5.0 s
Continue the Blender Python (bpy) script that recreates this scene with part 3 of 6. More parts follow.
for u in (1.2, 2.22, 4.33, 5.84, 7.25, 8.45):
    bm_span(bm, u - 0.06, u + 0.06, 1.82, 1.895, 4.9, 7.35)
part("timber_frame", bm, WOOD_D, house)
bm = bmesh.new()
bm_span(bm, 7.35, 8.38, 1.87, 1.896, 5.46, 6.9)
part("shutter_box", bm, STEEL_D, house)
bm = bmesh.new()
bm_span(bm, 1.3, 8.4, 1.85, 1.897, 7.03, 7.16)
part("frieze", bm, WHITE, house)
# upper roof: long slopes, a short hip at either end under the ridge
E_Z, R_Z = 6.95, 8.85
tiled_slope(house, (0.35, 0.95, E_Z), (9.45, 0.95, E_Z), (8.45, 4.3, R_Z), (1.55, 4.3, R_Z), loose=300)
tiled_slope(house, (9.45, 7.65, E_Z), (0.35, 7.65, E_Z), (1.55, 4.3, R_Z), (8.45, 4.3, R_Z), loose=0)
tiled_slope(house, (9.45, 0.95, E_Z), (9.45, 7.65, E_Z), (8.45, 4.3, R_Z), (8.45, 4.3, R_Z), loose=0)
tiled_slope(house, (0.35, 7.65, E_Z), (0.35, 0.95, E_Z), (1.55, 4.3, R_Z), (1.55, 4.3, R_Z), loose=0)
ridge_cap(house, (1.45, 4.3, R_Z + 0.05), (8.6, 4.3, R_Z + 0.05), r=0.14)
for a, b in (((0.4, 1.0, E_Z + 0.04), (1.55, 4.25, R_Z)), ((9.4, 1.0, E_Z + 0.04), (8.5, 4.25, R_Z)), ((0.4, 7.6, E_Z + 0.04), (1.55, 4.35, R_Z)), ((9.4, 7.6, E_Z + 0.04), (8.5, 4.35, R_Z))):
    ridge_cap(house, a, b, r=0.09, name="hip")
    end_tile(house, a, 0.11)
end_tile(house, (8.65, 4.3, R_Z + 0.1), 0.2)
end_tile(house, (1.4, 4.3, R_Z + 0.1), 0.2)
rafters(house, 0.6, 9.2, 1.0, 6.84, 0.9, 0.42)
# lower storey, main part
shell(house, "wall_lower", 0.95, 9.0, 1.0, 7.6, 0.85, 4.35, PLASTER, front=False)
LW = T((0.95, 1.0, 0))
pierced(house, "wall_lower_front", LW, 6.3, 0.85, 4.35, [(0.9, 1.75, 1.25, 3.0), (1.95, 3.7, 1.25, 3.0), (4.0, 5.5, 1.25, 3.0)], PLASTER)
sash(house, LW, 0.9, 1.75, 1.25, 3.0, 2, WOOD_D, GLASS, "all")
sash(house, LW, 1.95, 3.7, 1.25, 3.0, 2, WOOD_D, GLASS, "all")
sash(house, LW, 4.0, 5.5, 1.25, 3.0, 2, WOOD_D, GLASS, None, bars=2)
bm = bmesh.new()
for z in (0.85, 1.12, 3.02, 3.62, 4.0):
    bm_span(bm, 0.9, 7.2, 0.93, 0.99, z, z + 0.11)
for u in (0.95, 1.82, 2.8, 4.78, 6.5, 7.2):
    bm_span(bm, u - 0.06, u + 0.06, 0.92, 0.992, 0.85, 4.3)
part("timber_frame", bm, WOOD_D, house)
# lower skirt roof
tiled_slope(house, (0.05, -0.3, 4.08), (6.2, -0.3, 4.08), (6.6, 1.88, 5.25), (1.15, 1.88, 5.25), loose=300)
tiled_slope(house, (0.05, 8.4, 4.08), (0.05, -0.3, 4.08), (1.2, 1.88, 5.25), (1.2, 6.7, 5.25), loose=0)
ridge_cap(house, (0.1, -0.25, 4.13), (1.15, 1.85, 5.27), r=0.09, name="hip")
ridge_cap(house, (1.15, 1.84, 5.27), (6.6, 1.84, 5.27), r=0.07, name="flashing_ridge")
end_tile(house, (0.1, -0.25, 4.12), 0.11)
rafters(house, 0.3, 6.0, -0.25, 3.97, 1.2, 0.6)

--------

**GOAL OF THE EXERCISE:** Retype all the material above precisely, with no line left out.

**RESPONSE TO THIS EXERCISE:**
5.0 s
Continue the Blender Python (bpy) script that recreates this scene with part 3 of 6. More parts follow.
for u in (1.2, 2.22, 4.33, 5.84, 7.25, 8.45):
    bm_span(bm, u - 0.06, u + 0.06, 1.82, 1.895, 4.9, 7.35)
part("timber_frame", bm, WOOD_D, house)
bm = bmesh.new()
bm_span(bm, 7.35, 8.38, 1.87, 1.896, 5.46, 6.9)
part("shutter_box", bm, STEEL_D, house)
bm = bmesh.new()
bm_span(bm, 1.3, 8.4, 1.85, 1.897, 7.03, 7.16)
part("frieze", bm, WHITE, house)
# upper roof: long slopes, a short hip at either end under the ridge
E_Z, R_Z = 6.95, 8.85
tiled_slope(house, (0.35, 0.95, E_Z), (9.45, 0.95, E_Z), (8.45, 4.3, R_Z), (1.55, 4.3, R_Z), loose=300)
tiled_slope(house, (9.45, 7.65, E_Z), (0.35, 7.65, E_Z), (1.55, 4.3, R_Z), (8.45, 4.3, R_Z), loose=0)
tiled_slope(house, (9.45, 0.95, E_Z), (9.45, 7.65, E_Z), (8.45, 4.3, R_Z), (8.45, 4.3, R_Z), loose=0)
tiled_slope(house, (0.35, 7.65, E_Z), (0.35, 0.95, E_Z), (1.55, 4.3, R_Z), (1.55, 4.3, R_Z), loose=0)
ridge_cap(house, (1.45, 4.3, R_Z + 0.05), (8.6, 4.3, R_Z + 0.05), r=0.14)
for a, b in (((0.4, 1.0, E_Z + 0.04), (1.55, 4.25, R_Z)), ((9.4, 1.0, E_Z + 0.04), (8.5, 4.25, R_Z)), ((0.4, 7.6, E_Z + 0.04), (1.55, 4.35, R_Z)), ((9.4, 7.6, E_Z + 0.04), (8.5, 4.35, R_Z))):
    ridge_cap(house, a, b, r=0.09, name="hip")
    end_tile(house, a, 0.11)
end_tile(house, (8.65, 4.3, R_Z + 0.1), 0.2)
end_tile(house, (1.4, 4.3, R_Z + 0.1), 0.2)
rafters(house, 0.6, 9.2, 1.0, 6.84, 0.9, 0.42)
# lower storey, main part
shell(house, "wall_lower", 0.95, 9.0, 1.0, 7.6, 0.85, 4.35, PLASTER, front=False)
LW = T((0.95, 1.0, 0))
pierced(house, "wall_lower_front", LW, 6.3, 0.85, 4.35, [(0.9, 1.75, 1.25, 3.0), (1.95, 3.7, 1.25, 3.0), (4.0, 5.5, 1.25, 3.0)], PLASTER)
sash(house, LW, 0.9, 1.75, 1.25, 3.0, 2, WOOD_D, GLASS, "all")
sash(house, LW, 1.95, 3.7, 1.25, 3.0, 2, WOOD_D, GLASS, "all")
sash(house, LW, 4.0, 5.5, 1.25, 3.0, 2, WOOD_D, GLASS, None, bars=2)
bm = bmesh.new()
for z in (0.85, 1.12, 3.02, 3.62, 4.0):
    bm_span(bm, 0.9, 7.2, 0.93, 0.99, z, z + 0.11)
for u in (0.95, 1.82, 2.8, 4.78, 6.5, 7.2):
    bm_span(bm, u - 0.06, u + 0.06, 0.92, 0.992, 0.85, 4.3)
part("timber_frame", bm, WOOD_D, house)
# lower skirt roof
tiled_slope(house, (0.05, -0.3, 4.08), (6.2, -0.3, 4.08), (6.6, 1.88, 5.25), (1.15, 1.88, 5.25), loose=300)
tiled_slope(house, (0.05, 8.4, 4.08), (0.05, -0.3, 4.08), (1.2, 1.88, 5.25), (1.2, 6.7, 5.25), loose=0)
ridge_cap(house, (0.1, -0.25, 4.13), (1.15, 1.85, 5.27), r=0.09, name="hip")
ridge_cap(house, (1.15, 1.84, 5.27), (6.6, 1.84, 5.27), r=0.07, name="flashing_ridge")
end_tile(house, (0.1, -0.25, 4.12), 0.11)
rafters(house, 0.3, 6.0, -0.25, 3.97, 1.2, 0.6)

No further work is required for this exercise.